These types of story lines are always so painful from the very beginning. The whole movie, you can’t get it out of your head that everything’s going to end up very bad for everyone. The protagonist is always afraid to do the right thing. Even though failure to blurt out 2 sentences could fix everything.
Freddie Prinze Jr. plays Zack, the most popular kid at his high school, whose equally-popular girlfriend just breaks up with him. They were a sure-fire bet to win prom king and queen. With prom coming up, Zack makes a bet with his friends that he can turn any girl into a prom queen. Even the nerdy and unpopular Laney Boggs (Rachael Leigh Cook).
Upon looking at Cook, it seems like she’s just a good-looking girl who will, undoubtedly and easily, turn into a swan as soon as you take her glasses off. And she does. But upon seeing her personality, she really does know how to act quirky and uncool.
The filmmakers do a great job with Laney, for the most part. She stays away from the damsel in distress archetype for almost the whole movie. She falls into it once, and it’s disappointing. Cook does well playing Laney as a one dimensional character, but when she gets the chance to show off her acting chops, she fumbles hard.
Her character does go through the obligatory transformation to become popular, but Laney never lets this change her as a person. She looks different, but never acts different. And she never lets the popularity go to her head. Unlike, say, characters in the movie Grease.

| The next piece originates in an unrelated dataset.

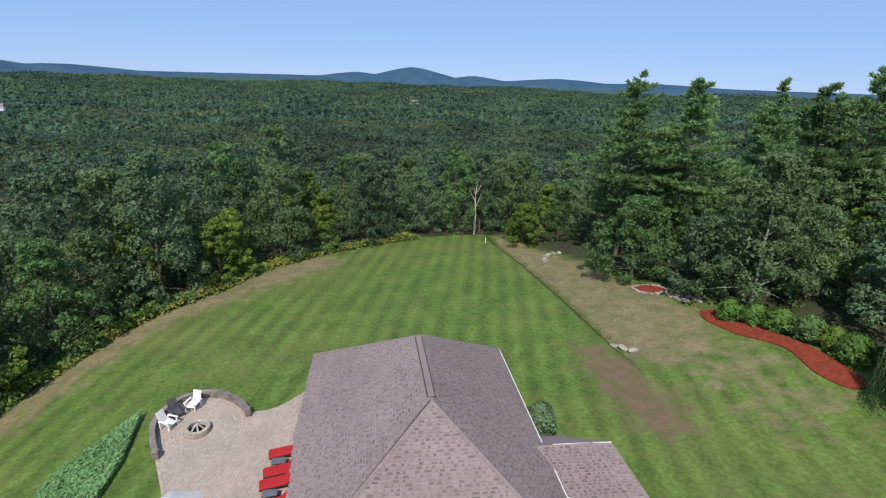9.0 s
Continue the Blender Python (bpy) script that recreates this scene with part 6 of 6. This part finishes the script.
def fieldstones(W_, z0, z1, wins, rng, size=0.3, stretch=1.3):
    """Irregular fieldstone outlines over a wall face, cut at its windows."""
    pts = []
    rows_n = max(1, int((z1 - z0) / size * 1.25))
    for j in range(rows_n):
        n = max(2, int(W_ / size))
        for i in range(n):
            if rng.random() < 0.12:
                continue
            pts.append((-W_ / 2 + (i + 0.5 + 0.5 * (j % 2) - 0.25 + rng.uniform(-0.42, 0.42)) * W_ / n, z0 + (j + 0.5 + rng.uniform(-0.4, 0.4)) * (z1 - z0) / rows_n))
    grid = collections.defaultdict(list)
    for p in pts:
        grid[int(p[0] // 0.5), int(p[1] // 0.5)].append(p)
    for x, z in pts:
        poly = [(-W_ / 2 + 0.005, z0), (W_ / 2 - 0.005, z0), (W_ / 2 - 0.005, z1), (-W_ / 2 + 0.005, z1)]
        gi, gj = int(x // 0.5), int(z // 0.5)
        for q in (q for a in (-2, -1, 0, 1, 2) for b in (-2, -1, 0, 1, 2) for q in grid.get((gi + a, gj + b), ())):
            if q != (x, z) and abs(q[0] - x) < 1.0 and abs(q[1] - z) < 1.0:
                poly = clip_half(poly, (x + q[0]) / 2, (z + q[1]) / 2, (q[0] - x) / stretch, (q[1] - z) * stretch)
        if len(poly) < 3:
            continue
        drop = False
        for c, s, ww_, hh in wins:
            a, b, lo, hi = c - ww_ / 2 - 0.1, c + ww_ / 2 + 0.1, s - 0.11, s + hh + 0.1
            if max(p[0] for p in poly) <= a or min(p[0] for p in poly) >= b or max(p[1] for p in poly) <= lo or min(p[1] for p in poly) >= hi:
                continue
            # the side on which the stone's middle lies farthest out
            mx, mz = sum(p[0] for p in poly) / len(poly), sum(p[1] for p in poly) / len(poly)
            d, cut = max((a - mx, (a, 0, 1, 0)), (mx - b, (b, 0, -1, 0)), (lo - mz, (0, lo, 0, 1)), (mz - hi, (0, hi, 0, -1)))
            poly = clip_half(poly, *cut)
            if len(poly) < 3:
                drop = True
                break
        if drop:
            continue
        area = 0.5 * sum(p[0] * q[1] - q[0] * p[1] for p, q in zip(poly, poly[1:] + poly[:1]))
        if area < 0.004:
            continue
        yield poly


srng = random.Random(4)
single_left = 300
for fi, (m, W_, z0, z1, wins) in enumerate(stone_faces):
    V_, F_ = [], []
    for poly in fieldstones(W_, z0, z1, wins, srng, 0.25):
        cx, cz = sum(p[0] for p in poly) / len(poly), sum(p[1] for p in poly) / len(poly)
        r_ = max(math.hypot(p[0] - cx, p[1] - cz) for p in poly)
        n = len(poly)
        g = max(0.6, 1 - 0.009 / r_)
        deep = srng.uniform(0.015, 0.045)
        vs_ = [(cx + (x - cx) * g, 0.0, cz + (z - cz) * g) for x, z in poly]
        vs_ += [(cx + (x - cx) * g * 0.84, -deep + srng.uniform(-0.012, 0.012), cz + (z - cz) * g * 0.84) for x, z in poly]
        fs_ = [tuple(range(n, 2 * n))] + [(i, (i + 1) % n, n + (i + 1) % n, n + i) for i in range(n)]
        if single_left > 0 and fi in (2, 7) and cz > 1.0:
            me = bpy.data.meshes.new("stone")
            me.from_pydata([(x - cx, y, z - cz) for x, y, z in vs_], [], fs_)
            me.materials.append(STONE)
            piece("stone", me, m @ Matrix.Translation((cx, 0, cz)), house)
            single_left -= 1
        else:
            k = len(V_)
            V_ += [m @ Vector(p) for p in vs_]
            F_ += [[k + i for i in f] for f in fs_]
    if V_:
        tagged(mesh_ob("stonework", V_, F_, STONE, house), kind="stuff")
# clapboards
for m, W_, z0, z1, wins in siding_faces:
    V_, F_ = [], []
    z = z0
    while z < z1 - 0.01:
        h = min(0.15, z1 - z)
        spans = [(-W_ / 2, W_ / 2)]
        for c, s, ww_, hh in wins:
            if s - 0.08 < z + h and z < s + hh + 0.1:
                spans = [t_ for a, b in spans for t_ in ((a, min(b, c - ww_ / 2 - 0.05)), (max(a, c + ww_ / 2 + 0.05), b)) if t_[1] - t_[0] > 0.02]
        for a, b in spans:
            k = len(V_)
            V_ += [m @ Vector(p) for p in ((a, -0.026, z), (b, -0.026, z), (b, -0.006, z + h), (a, -0.006, z + h), (a, 0, z), (b, 0, z))]
            F_ += [(k, k + 1, k + 2, k + 3), (k + 4, k + 5, k + 1, k)]
        z += h
    tagged(mesh_ob("clapboard_siding", V_, F_, SIDING, house), kind="stuff")
    for s in (-1, 1):
        part("corner_board", box(bmesh.new(), (s * (W_ / 2 - 0.05), -0.02, (z0 + z1) / 2), (0.1, 0.05, z1 - z0), m), WHITE, house)


# ---- pavers of the patio and the front walk ----
def paver_mesh(seed):
    rng = random.Random(seed)
    top = [(sx * (0.482 + rng.uniform(-0.01, 0.01)), sy * (0.472 + rng.uniform(-0.01, 0.01)), 1.0) for sx, sy in ((-1, -1), (1, -1), (1, 1), (-1, 1))]
    low = [(sx * 0.496, sy * 0.494, -0.6) for sx, sy in ((-1, -1), (1, -1), (1, 1), (-1, 1))]
    me = bpy.data.meshes.new("paver")
    me.from_pydata(low + top, [], [(4, 5, 6, 7)] + [(i, (i + 1) % 4, 4 + (i + 1) % 4, 4 + i) for i in range(4)])
    me.materials.append(PAVER)
    return me


paver_meshes = [paver_mesh(s) for s in range(4)]


def lay(owner, places, lift, near):
    """Pavers at (x, y, length, width, turn); the 300 nearest to a spot are single pieces, the rest one mesh."""
    places.sort(key=lambda p: math.dist(p[:2], near))
    V_, F_ = [], []
    for i, (x, y, L, w_, a) in enumerate(places):
        slope = Vector((gz(x + 0.2, y) - gz(x - 0.2, y), gz(x, y + 0.2) - gz(x, y - 0.2), 0)) / 0.4
        c, s = math.cos(a), math.sin(a)
        ex, ey = Vector((c, s, slope.x * c + slope.y * s)), Vector((-s, c, -slope.x * s + slope.y * c))
        m = Matrix((ex * L, ey * w_, Vector((0, 0, 0.03)))).transposed().to_4x4()
        m.translation = (x, y, gz(x, y) + lift + pave_rng.uniform(-0.004, 0.004))
        me = paver_meshes[i % 4]
        if i < 300:
            piece("paver", me, m, owner)
        else:
            k = len(V_)
            V_ += [m @ v.co for v in me.vertices]
            F_ += [[k + j for j in p.vertices] for p in me.polygons]
    if V_:
        tagged(mesh_ob("paver_field", V_, F_, PAVER, owner), kind="stuff")


def o_fine(o):
    """The closed outline with points about 0.12 m apart."""
    q = np.roll(o, -1, 0)
    return np.concatenate([a + (b - a) * np.linspace(0, 1, max(2, int(np.hypot(*(b - a)) / 0.12)), endpoint=False)[:, None] for a, b in zip(o, q)])


pave_rng = random.Random(61)
for ob_name, outline, near, lift, turn in (("patio", patio_outline, (1.5, 64.0), 0.1, radians(82)), ("front_walk", walk_outline, (3.0, 31.8), 0.045, radians(2))):
    owner = bpy.data.objects[ob_name]
    spots = []
    o = np.array(outline)[:, :2]
    cx, cy = o.mean(0)
    R_ = np.abs(o - [cx, cy]).max() * 1.5
    c, s = math.cos(turn), math.sin(turn)
    y = -R_
    while y < R_:
        x = -R_ + pave_rng.uniform(0, 0.2)
        while x < R_:
            L = pave_rng.choice((0.17, 0.24, 0.24, 0.31))
            spots.append((cx + (x + L / 2) * c - y * s, cy + (x + L / 2) * s + y * c, L, 0.17, turn))
            x += L
        y += 0.17
    if ob_name == "patio":
        spots = [p for p in spots if math.hypot(p[0] - fx, p[1] - fy) > 3.1]
        for ring in range(4, 16):
            r_ = 0.1 + 0.2 * ring
            n = int(2 * math.pi * r_ / 0.24)
            spots += [(fx + r_ * math.cos(2 * math.pi * k / n), fy + r_ * math.sin(2 * math.pi * k / n), 2 * math.pi * r_ / n, 0.2, 2 * math.pi * k / n + math.pi / 2) for k in range(n)]
    a = np.array(spots)
    ok = inside(o, a[:, 0], a[:, 1])
    line = o_fine(o)
    field = [spots[i] for i in np.where(ok)[0] if ((line - a[i, :2]) ** 2).sum(1).min() > 0.04]
    # a border course along the rim
    area2 = np.sum(line[:, 0] * np.roll(line[:, 1], -1) - np.roll(line[:, 0], -1) * line[:, 1])
    for p, q in zip(line[::2], np.roll(line, -2, 0)[::2]):
        d = q - p
        L = float(np.hypot(*d))
        if 0.1 < L < 0.5:
            nrm = np.array([-d[1], d[0]]) / L * (1 if area2 > 0 else -1)
            c = (p + q) / 2 + nrm * 0.085
            field.append((c[0], c[1], L, 0.17, math.atan2(d[1], d[0])))
    lay(owner, field, lift, near)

But the ugly duckling trope isn’t what makes this movie likable. You can’t help but feel like She’s All That is more than just the corny teen movie it should be–with the help of solid comedic sensibilities and great out-of-the-box characters to show them off. Standouts are faded, yet self-absorbed reality TV star, Brock Hudson (Matthew Lillard), and Laney’s eccentric father and brother played by Kevin Pollack and Kieran Culkin, respectively.

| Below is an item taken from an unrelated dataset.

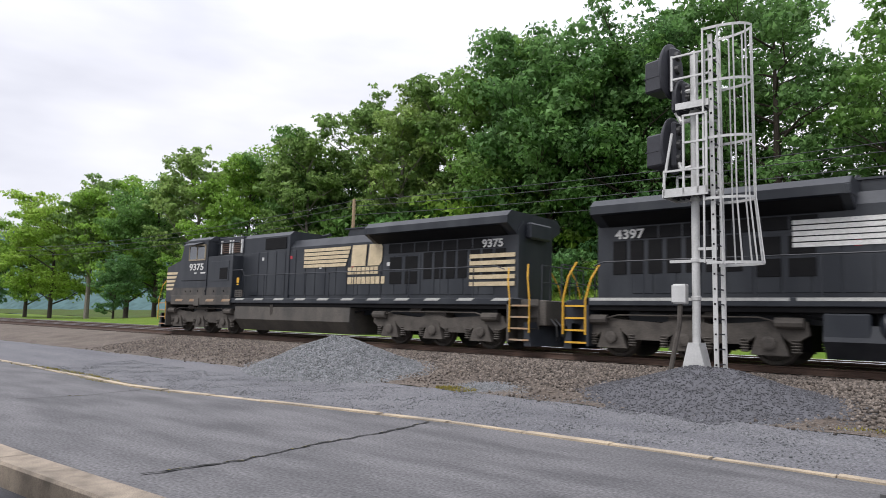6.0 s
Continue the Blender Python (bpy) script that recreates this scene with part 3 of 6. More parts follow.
# ---- signals ----
def signal(m, label):
    """A mast with a caged ladder, two small platforms and three heads turned up the line."""
    t = empty("railway_signal", m, label, "railway signal", "signals")
    s = Shape().prism([(-0.26, 0), (0.26, 0), (0.11, 0.62), (-0.11, 0.62)], -0.2, 0.2).box(-0.36, 0.36, -0.28, 0.28, -0.3, 0.05, 0.02)
    part("base", s, ALU_SIGNAL, t, "flared pale concrete-grey foot")
    part("mast", Shape().tube([(0, 0, 0.5), (0, 0, 6.85)], 0.085, 14), ALU_SIGNAL, t, smooth=True)
    part("mast_cap", Shape().turned([(0.1, 6.83), (0.1, 6.88), (0.02, 6.93)], n=14), ALU_SIGNAL, t)
    for z in (1.5, 2.3, 3.6, 5.5):
        part("mast_band", Shape().turned([(0.088, z), (0.105, z + 0.01), (0.105, z + 0.08), (0.088, z + 0.09)], n=14), ALU_SIGNAL, t)

    # ladder, leaning a little towards the mast
    def lx(z):
        return 0.50 - 0.008 * z
    for y in (-0.27, 0.23):
        st = Shape()
        a, b = -0.045, 0.045
        st.add([(lx(-0.1) + q, y + w, -0.1) for q, w in ((a, -0.02), (b, -0.02), (b, 0.02), (a, 0.02))] + [(lx(7.1) + q, y + w, 7.1) for q, w in ((a, -0.02), (b, -0.02), (b, 0.02), (a, 0.02))], [(0, 1, 2, 3), (7, 6, 5, 4), (0, 4, 5, 1), (1, 5, 6, 2), (2, 6, 7, 3), (3, 7, 4, 0)])
        rail = part("ladder_rail", st, ALU_SIGNAL, t)
        if y < 0:
            for k in range(23):
                z = 0.2 + k * 0.305
                part("bolt_head", Shape().box(lx(z) - 0.018, lx(z) + 0.018, y - 0.032, y - 0.02, z - 0.018, z + 0.018), BLACKISH, rail)
    for k in range(23):
        z = 0.2 + k * 0.305
        part("rung", Shape().tube([(lx(z), -0.27, z), (lx(z), 0.23, z)], 0.016, 6), SIGNAL_BLACK, t)
    # safety cage, wider at its foot

    def cage(a, z):
        flare = 0.13 * max(0.0, (3.6 - z) / 1.35)
        return lx(z) + 0.02 + (0.74 + flare) * math.sin(a), -0.02 - (0.37 + 0.2 * flare) * math.cos(a)
    for z in (2.25, 3.58, 4.85, 6.05, 7.2):
        arc = [(lx(z) - 0.12, -0.39)] + [cage(math.pi * j / 14, z) for j in range(15)] + [(lx(z) - 0.12, 0.35)]
        sh = Shape()
        m_ = len(arc)
        mid_x = lx(z) + 0.3
        inner = [(mid_x + (x - mid_x) * 0.985, -0.02 + (y + 0.02) * 0.97) for x, y in arc]
        sh.add([(x, y, z - 0.028) for x, y in arc] + [(x, y, z + 0.028) for x, y in arc] + [(x, y, z - 0.028) for x, y in inner] + [(x, y, z + 0.028) for x, y in inner],
               [(i, i + 1, m_ + i + 1, m_ + i) for i in range(m_ - 1)] + [(2 * m_ + i, 3 * m_ + i, 3 * m_ + i + 1, 2 * m_ + i + 1) for i in range(m_ - 1)] + [(m_ + i, m_ + i + 1, 3 * m_ + i + 1, 3 * m_ + i) for i in range(m_ - 1)] + [(i, 2 * m_ + i, 2 * m_ + i + 1, i + 1) for i in range(m_ - 1)])
        part("cage_hoop", sh, ALU_SIGNAL, t)
    for k in range(7):
        a = math.pi * (k + 0.5) / 7
        pts = [cage(a, z) + (z,) for z in (2.23, 3.58, 5.2, 7.22)]
        part("cage_bar", Shape().tube(pts, 0.017, 4), ALU_SIGNAL, t)
    part("cage_bar", Shape().box(lx(5) - 0.15, lx(5) - 0.115, -0.41, -0.38, 2.25, 7.22), ALU_SIGNAL, t)
    # lower platform with its rails
    pf = part("platform", Shape().box(-0.5, 0.42, -0.42, 0.3, 3.74, 3.77).box(-0.52, 0.42, -0.45, -0.41, 3.66, 3.84).box(-0.52, 0.42, 0.27, 0.31, 3.66, 3.84).box(-0.54, -0.5, -0.45, 0.31, 3.66, 3.84), ALU_SIGNAL, t, "open grating platform")
    for k in range(8):
        part("grating_bar", Shape().box(-0.46 + k * 0.115, -0.43 + k * 0.115, -0.41, 0.27, 3.7, 3.745), SIGNAL_BLACK, pf)
    for x, z0, z1 in ((-0.5, 3.7, 4.25), (-0.08, 3.7, 5.4), (0.22, 3.7, 5.4), (0.4, 3.7, 5.4)):
        part("rail_post", Shape().box(x - 0.022, x + 0.022, -0.45, -0.41, z0, z1), ALU_SIGNAL, t)
    for x, z1 in ((-0.5, 4.25), (0.12, 5.4), (0.4, 5.4)):
        part("rail_post", Shape().box(x - 0.022, x + 0.022, 0.27, 0.31, 3.7, z1), ALU_SIGNAL, t)
    for z, x0 in ((4.22, -0.52), (4.8, -0.1), (5.38, -0.1)):
        part("guard_rail", Shape().box(x0, 0.42, -0.455, -0.415, z - 0.02, z + 0.02), ALU_SIGNAL, t)
        part("guard_rail", Shape().box(x0, 0.42, 0.27, 0.31, z - 0.02, z + 0.02), ALU_SIGNAL, t)
    part("brace", Shape().tube([(-0.52, -0.43, 3.9), (-0.42, -0.2, 5.1)], 0.03, 6), ALU_SIGNAL, t)
    # upper platform
    up = part("upper_step", Shape().box(-0.28, 0.42, -0.32, 0.24, 5.62, 5.65).box(-0.28, 0.42, -0.35, -0.32, 5.56, 5.7), ALU_SIGNAL, t)
    for k in range(6):
        part("grating_bar", Shape().box(-0.24 + k * 0.115, -0.21 + k * 0.115, -0.31, 0.22, 5.58, 5.625), SIGNAL_BLACK, up)
    for z in (6.25, 6.75):
        part("guard_rail", Shape().box(-0.38, 0.42, -0.35, -0.31, z - 0.02, z + 0.02), ALU_SIGNAL, t)
        part("guard_rail", Shape().box(-0.1, 0.42, 0.2, 0.24, z - 0.02, z + 0.02), ALU_SIGNAL, t)
    for x, z0 in ((-0.36, 6.0), (0.14, 5.6), (0.34, 5.6)):
        part("rail_post", Shape().box(x - 0.02, x + 0.02, -0.35, -0.31, z0, 6.78), ALU_SIGNAL, t)
    for z in (2.3, 2.55):
        part("stand_off", Shape().box(-0.55 if z < 2.5 else 0.05, 0.46, -0.05, -0.01, z, z + 0.06), ALU_SIGNAL, t)
    for z in (6.6, 5.95, 4.9):
        part("head_bracket", Shape().tube([(0, 0, z - 0.55), (-0.3, 0.05, z - 0.55), (-0.42, 0.08, z - 0.25)], [0.06, 0.06, 0.09], 8), ALU_SIGNAL, t, smooth=True)
    # three heads with oval backboards
    for z, ry, rz, x0, long in ((6.6, 0.42, 0.64, -0.58, 0.46), (4.9, 0.42, 0.64, -0.55, 0.46), (5.93, 0.27, 0.43, -0.34, 0.12)):
        h = Shape().turned([(0.02, 0.0), (0.97, 0.0), (1.0, 0.02), (1.0, 0.05), (0.95, 0.07), (0.02, 0.075)], 0, 0, 28, "y", 0)
        h.v = [(y, x * ry, zz * rz) for x, y, zz in h.v]
        head = part("signal_backboard", h, SIGNAL_BLACK, t, "black oval backboard", smooth=True)
        head.matrix_basis = pose(x0, 0.1, z, 0, 0, -14)
        part("lamp_case", Shape().box(0.06, 0.2, -ry * 0.4, ry * 0.4, -rz * 0.8, rz * 0.8, 0.05), SIGNAL_BLACK, head)
        for k in (-0.6, 0.0, 0.6):
            part("lamp_cover", Shape().tube([(0.18, 0, k * rz * 0.8), (0.26, 0, k * rz * 0.8)], [rz * 0.2, rz * 0.13], 12), BLACK_PLASTIC, head)
        part("visor", Shape().box(-long, 0.0, -ry * 0.72, ry * 0.72, -rz * 0.72, rz * 0.42, 0.04).box(-long - 0.01, -0.02, -ry * 0.74, ry * 0.74, -rz * 0.2, -rz * 0.17), SIGNAL_BLACK, head, "long black visor over the lenses")
    # junction box and conduit
    part("junction_box", Shape().box(-0.42, -0.16, -0.22, 0.0, 1.42, 1.84, 0.015).box(-0.44, -0.14, -0.235, -0.22, 1.45, 1.81, 0.01), ALU_SIGNAL, t)
    part("conduit", Shape().tube([(-0.3, -0.12, 1.42), (-0.31, -0.13, 1.0), (-0.52, -0.15, -0.05)], 0.055, 8), UNDERFRAME, t, "grey-brown cable conduit", smooth=True)
    return t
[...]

The film still does things like dedicating an entire scene for exposition, and trying to cram a bunch of depth into 3 minutes. But the actors go all out. They’re truly convinced of the truth behind their characters, and it shows.

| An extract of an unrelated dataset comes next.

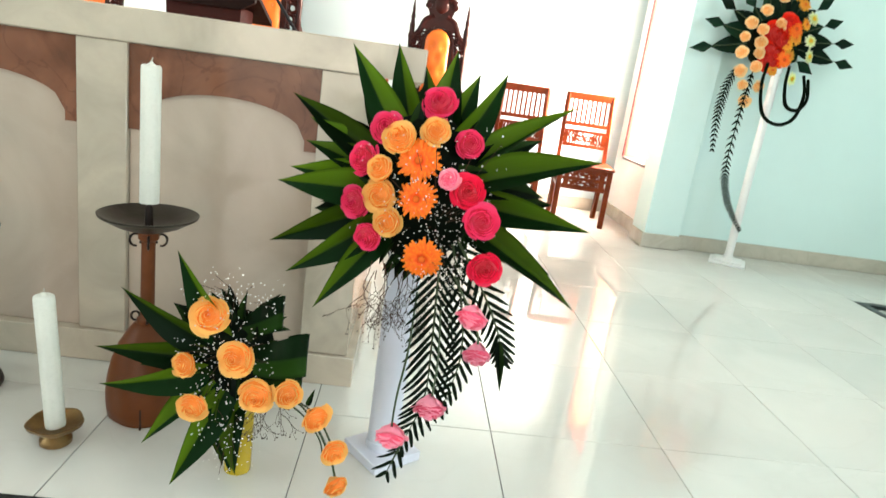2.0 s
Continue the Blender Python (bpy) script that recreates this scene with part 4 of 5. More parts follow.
def leaf_mesh(name, mat, bend, fold=0.22, shape=0.42, twist=0.0, sharp=1.2, width_k=0.6, flip=False):
    """A pointed strap leaf from the origin along +y, one long, one wide, that faces +z and bends back by bend."""
    bm = bmesh.new()
    uvl = bm.loops.layers.uv.new("UVMap")
    top = shape / (shape + sharp)
    peak = (top ** shape) * ((1 - top) ** sharp)
    def fn(u, v):
        s = 2 * u - 1
        w = 0.5 * (v ** shape) * ((1 - v) ** sharp) / peak
        w = max(w, 0.16 * (1 - v) ** 3)
        a = bend * v
        yy = math.sin(a) / bend if abs(bend) > 1e-3 else v
        zz = -(1 - math.cos(a)) / bend if abs(bend) > 1e-3 else 0
        tw = twist * v
        x = s * w
        z = fold * abs(s) * w * (width_k) + 0.02 * math.sin(9 * v + 3 * s) * w
        return (x * math.cos(tw), yy, zz + z + x * math.sin(tw) * 0.3)
    petal(bm, uvl, fn, 6, 14)
    tip = Vector(fn(0.5, 1.0))
    if flip:
        for f in bm.faces:
            for lp in f.loops:
                lp[uvl].uv.x = 1 - lp[uvl].uv.x
    me = finish(name, bm, [mat])
    LEAF_TIP[me.name] = tip
    return me


def diamond_leaf():
    """A leaf trimmed to a lozenge, one long and one wide, with a shallow fold along its rib."""
    bm = bmesh.new()
    uvl = bm.loops.layers.uv.new("UVMap")
    petal(bm, uvl, lambda u, v: ((u - 0.5) * max(0.05, min(v / 0.42, (1 - v) / 0.58)), v, 0.12 * abs(u - 0.5) - 0.05 * v * v), 4, 10)
    return finish("leaf", bm, [M_FARLEAF])


ROSES = {k: [rose_mesh("rose", m, s, o) for s, o in ((1, 1.0), (2, 0.95), (3, 0.85))] for k, m in (("pink", M_PINK), ("crimson", M_CRIMSON), ("pale", M_PALEPINK), ("peach", M_PEACH), ("cream", M_PALEPEACH))}
DAISY = [daisy_mesh("daisy", M_ORANGE, M_HEART, s) for s in (1, 2)]
YDAISY = daisy_mesh("daisy", M_YELLOW, M_HEART, 3, rows=((16, 1.0, 0.0), (14, 0.8, 0.1)), wide=0.14)
WDAISY = daisy_mesh("daisy", M_CREAM, M_YHEART, 4, rows=((16, 1.0, 0.0), (14, 0.8, 0.1)), wide=0.14, core=0.3)
SCARLET = [rose_mesh("bloom", M_SCARLET, 9, 1.0)]
LEAVES, RLEAVES = [[leaf_mesh("leaf", M_LEAF, b, fold=0.34, shape=sh, twist=tw, flip=fl) for b, sh, tw in ((0.15, 0.40, 0.2), (0.4, 0.42, -0.3), (0.25, 0.36, 0.1), (0.7, 0.40, 0.3))] for fl in (False, True)]
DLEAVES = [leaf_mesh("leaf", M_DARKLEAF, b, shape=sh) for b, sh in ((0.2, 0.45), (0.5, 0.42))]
FARLEAF = leaf_mesh("leaf", M_FARLEAF, 0.1, fold=0.1, shape=0.9, sharp=1.0)
DIAMOND = diamond_leaf()
LEAFLET = leaf_mesh("leaflet", M_PALM, 0.25, fold=0.2, shape=0.3, sharp=0.5)


def facing(c, n, r, spin=0.0):
    """A pose at c that looks along n, scaled by r."""
    q = Vector((0, 0, 1)).rotation_difference(Vector(n).normalized())
    return Matrix.Translation(c) @ q.to_matrix().to_4x4() @ pose(0, 0, 0, 0, 0, spin) @ Matrix.Scale(r, 4)


def along(base, tip, width, face=(0, -1, 0.25), roll=0.0):
    """A pose for a leaf from base to tip that shows its face towards face."""
    base, tip = Vector(base), Vector(tip)
    y = tip - base
    L = y.length
    y.normalize()
    z = Vector(face)
    z = (z - y * z.dot(y))
    if z.length < 0.05:
        z = Vector((0, 0, 1)) - y * y.z
    z.normalize()
    x = y.cross(z)
    m = Matrix((x, y, z)).transposed().to_4x4()
    return Matrix.Translation(base) @ m @ pose(0, 0, 0, 0, roll, 0) @ Matrix.Diagonal((width, L, L, 1))


def reaching(me, base, tip, width, face, roll):
    """A pose for a bent leaf whose real point ends at tip."""
    aim = Vector(tip)
    for _ in range(3):
        m = along(base, aim, width, face, roll)
        aim = aim + (Vector(tip) - m @ LEAF_TIP[me.name])
    return along(base, aim, width, face, roll)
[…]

This story has been done a bunch of times, and it would’ve been nice if this version deviated from the expected, even though I never thought for a second it was going to.
She’s All That is definitely a guilty pleasure film. Which means, in this case, that we like it despite how cliche and predictable it is. Maybe because it’s organically cool. Or deceptively hilarious. Or maybe because we can tell that the actual end product is exactly what the filmmakers had in mind–which is probably the most impressive thing of all.